In order to balance (or settle) the cash drawer, first, the manager (or sometimes the cashier) prepares to count the money in the register. The drawer is removed from the register and often taken to a back office for counting. Then, any large bills, checks, and coupons are removed and put to the side. Next, the person counting the money counts it back to its "starting amount" (the amount of money that was in the drawer at the beginning of the shift). In the process, other bills and change will taken to the side and put with the larger bills. Once the drawer is reset back to its starting amount for the next cashier's shift, it is either placed in the safe or given to the next shift.

== Deposits during shift ==
"Drops" or "pickups" or "deposits" may happen during a shift if the cashier or the manager sees there is too much cash in the drawer. This is to limit the risk of robbery.

Cash back on debit transactions is a similar concept to a deposit as the cash in the drawer is replaced by money directly placed into the store's bank account and offers the customer the advantage of not having to make a separate transaction at an ATM. In this way, Cash back is generally beneficial to both the customer and the retailer, and offers the customer the ability request change or other denominations not generally available from ATMs.

Some POS systems will prompt the cashier to make a deposit. Procedures will vary from retailer to retailer, but in general the large bills are removed from the till and are either manually counted by the cashier or by a manager and are "dropped" into an inaccessible safe. The deposit will be recorded in the cashier's POS and will therefore no longer be expected in the cashier's drawer at the end of his or her shift, but will remain part of the final accountability at the end of the cashier's shift.

== Cashier accountability ==
Now, the bills and change that were put off to the side get counted, along with the checks from the cashier's drawer. This is what makes up the cashier's sales deposit. Most cash registers can print up a sales slip and money tendering slip that tells how much money the cashier made in sales and how much money the cashier is accounted for. The manager refers to this slip when counting the cashier's sales money. If the money counted does not match what is on the balancing slip, the cashier may be over or short (in cash). Whenever a discrepancy such as overages or shortages occur, the money is usually counted again to ensure that the amount is correct. The over/short can always be calculated by subtracting the amount of money in the drawer (exclude the "starting amount") from the amount printed on the cashier tendering slip, or balancing slip.

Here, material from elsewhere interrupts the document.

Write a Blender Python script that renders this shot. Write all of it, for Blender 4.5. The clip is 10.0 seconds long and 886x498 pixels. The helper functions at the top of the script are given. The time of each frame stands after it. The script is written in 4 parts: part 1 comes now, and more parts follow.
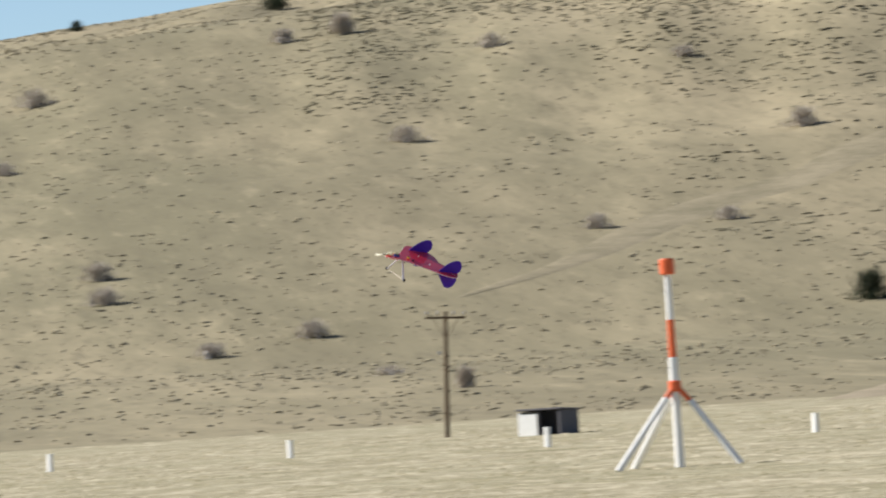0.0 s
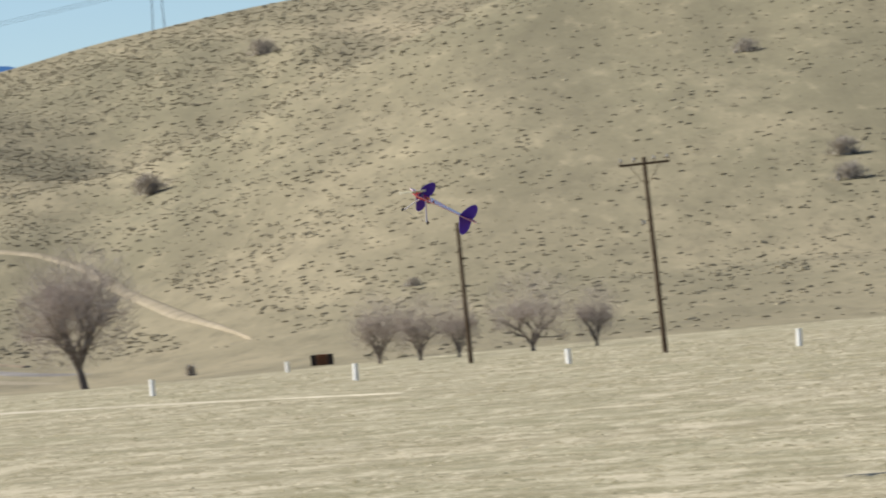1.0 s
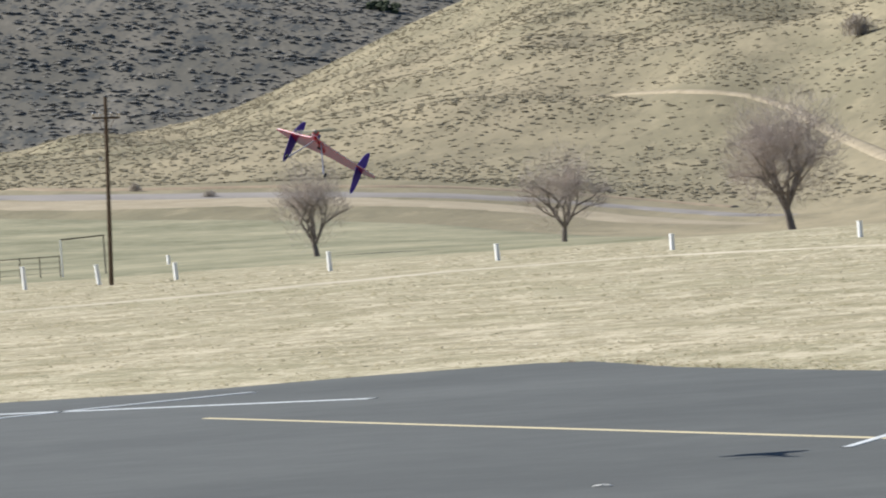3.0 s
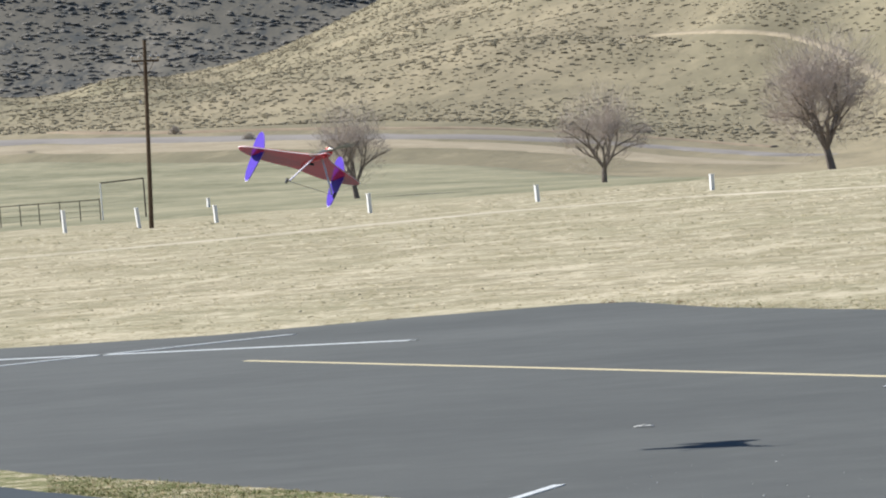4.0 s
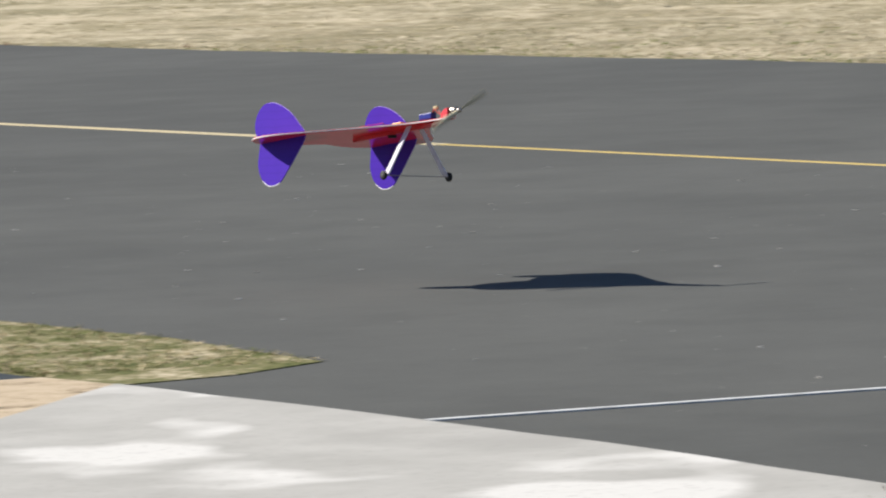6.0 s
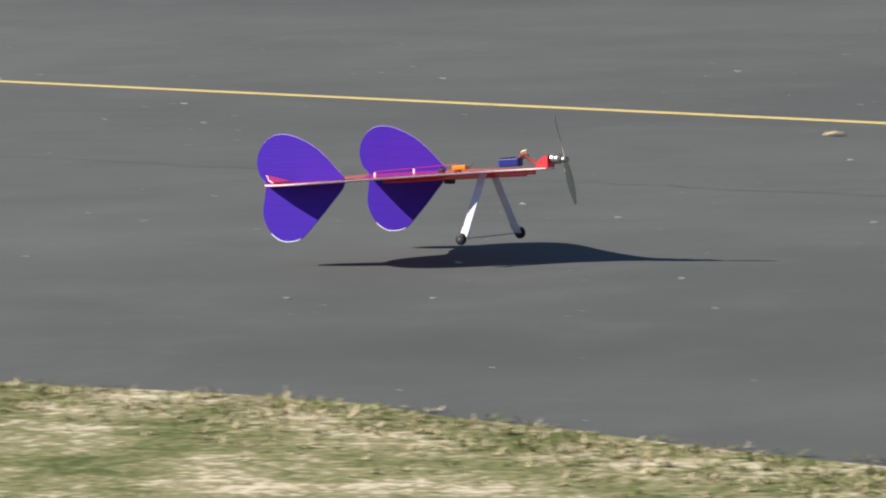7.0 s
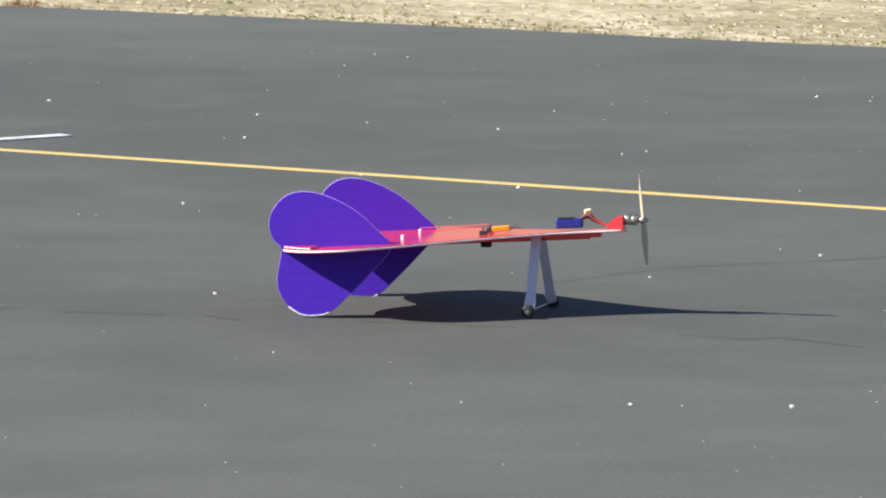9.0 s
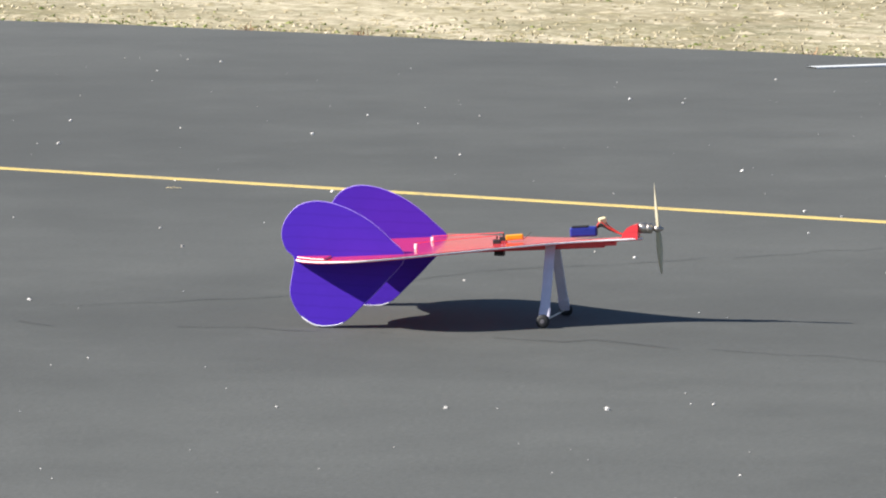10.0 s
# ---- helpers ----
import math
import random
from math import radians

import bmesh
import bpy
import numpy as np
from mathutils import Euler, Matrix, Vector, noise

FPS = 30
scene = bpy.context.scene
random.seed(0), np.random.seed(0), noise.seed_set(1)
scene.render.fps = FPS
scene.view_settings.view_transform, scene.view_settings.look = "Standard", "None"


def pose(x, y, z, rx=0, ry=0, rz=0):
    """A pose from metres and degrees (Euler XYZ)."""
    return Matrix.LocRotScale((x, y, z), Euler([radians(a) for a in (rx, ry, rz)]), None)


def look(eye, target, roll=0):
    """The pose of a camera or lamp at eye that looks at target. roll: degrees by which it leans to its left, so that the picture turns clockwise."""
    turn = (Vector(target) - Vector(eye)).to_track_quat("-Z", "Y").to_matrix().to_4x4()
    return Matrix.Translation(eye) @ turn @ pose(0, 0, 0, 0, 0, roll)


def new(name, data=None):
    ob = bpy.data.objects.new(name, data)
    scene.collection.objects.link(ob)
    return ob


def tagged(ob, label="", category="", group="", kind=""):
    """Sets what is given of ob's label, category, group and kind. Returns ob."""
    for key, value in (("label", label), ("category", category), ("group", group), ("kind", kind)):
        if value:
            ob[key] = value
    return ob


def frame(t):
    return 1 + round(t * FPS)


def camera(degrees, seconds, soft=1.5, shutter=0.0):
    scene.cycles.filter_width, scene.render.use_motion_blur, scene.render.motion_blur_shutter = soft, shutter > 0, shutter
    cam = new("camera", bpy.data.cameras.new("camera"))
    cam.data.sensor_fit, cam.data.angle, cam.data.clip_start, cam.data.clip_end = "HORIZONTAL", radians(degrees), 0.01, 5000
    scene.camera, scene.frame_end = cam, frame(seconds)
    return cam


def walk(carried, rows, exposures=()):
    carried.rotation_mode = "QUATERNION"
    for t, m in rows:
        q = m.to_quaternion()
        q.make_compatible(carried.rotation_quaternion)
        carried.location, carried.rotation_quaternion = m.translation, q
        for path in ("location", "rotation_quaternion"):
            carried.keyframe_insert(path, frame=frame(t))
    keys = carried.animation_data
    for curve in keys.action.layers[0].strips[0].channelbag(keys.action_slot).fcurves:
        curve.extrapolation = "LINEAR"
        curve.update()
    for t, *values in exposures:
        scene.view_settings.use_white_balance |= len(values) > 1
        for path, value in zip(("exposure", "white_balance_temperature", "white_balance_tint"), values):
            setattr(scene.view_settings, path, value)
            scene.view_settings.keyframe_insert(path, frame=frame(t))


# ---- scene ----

Depending on the amount of over/short and circumstances involved, disciplinary actions may vary. Cashiers often lose their jobs to cash overages/shortages, either for repeated violations or for large overages or shortages. In most establishments, termination on the first offense is usually for $100.00 over/short or more, and can result in criminal charges against the cashier.

Shortages usually result from bills sticking together or from the cashier giving back too much change, or maybe even "pocketing" some money from the register. "Quick Change" scams are common, as a dishonest customer attempts to defraud a cashier by saying verbally, "And I'll pay with a $50" but only passing the cashier a smaller bill hoping the cashier will provide change as for a larger bill, or doing other things to attempt to confuse the cashier. In any instance of an unusual transaction, the cashier should print and save a duplicate receipt in order that the store's Loss Prevention may investigate the transaction should the till not balance.

Overages occur from taking too much money from customers, not entering the tender correctly other otherwise issuing incorrect change, or not entering items in the point of sale terminal properly.

Honesty and accuracy are paramount.

== Overages/shortages ==
Cash overages/shortages are usually expressed in several ways. This example shows how it is expressed in writing and how a register printout would show them.

Overage $12.34: is written as +12.34; is printed out as: $12.34 or +$12.34.

Shortage $12.34 is written as: -12.34; is printed out as: ($12.34) or -$12.34.